The woods are thick on either side of the drive, and the creatures disappear quickly into the cover offered there.

Today, for the first time, it was a bear that crossed my drive as I drove home.

The black bear, not fully grown but not a cub either,  came out of the woods to the right of me, not far ahead of the car, moving fast. Very fast. I braked and stared hard but the bear was already gone, to my eyes at least, nor did I hear any sounds of his passage into the deeper woods.

Even startled and at high speed, the bear moved as gracefully and even elegantly as any wild animal I have ever seen. 

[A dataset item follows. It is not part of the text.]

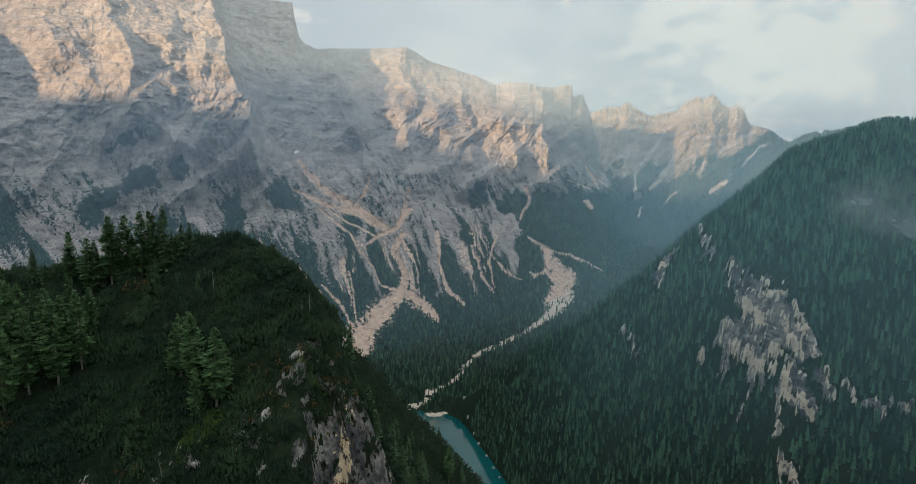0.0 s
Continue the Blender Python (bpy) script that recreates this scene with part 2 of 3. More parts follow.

The bear was gone long before I could grab my camera, but I still got out and took a few steps into those woods -- the same woods I have walked so often without ever seeing any indication of a bear, much less the real thing.
 

thanks for the feast 050.jpg

But I wasn't dressed for moving through the woods, not quickly anyway, and the bear was. Besides, I'd already startled him — or her — once today, and that was enough. 

The Tomato I Love The Best

Carmello!

The photo doesn't do it justice, especially with the flash spots, but by the time I realized that, the subject of the photograph had been consumed.

Carmello.jpg

Reported to be Europe's most popular market tomato, Carmello doesn't ship well, hence its rarity here.

Nor is Carmello one of the lobed whopper/Big Boy/Mortgage Lifter behemoths that many gardeners favor.

Rather, this is a smallish, round tomato whose flavor I find rich yet subtler than its larger relatives. There's a fruitiness, an undertone or resonance that I find unique to Carmello, and that I adore.

This one was grown from seeds ordered from John Scheeper's Kitchen Kitchen Garden, and this particular Carmello, the most delicious of the season, benefited, I think, from a hot summer, not to mention care and attention from its hot gardener.

A delicious, delicate — in terms of shipping, not growth — tomato, deeply loved in the garden and on the tongue.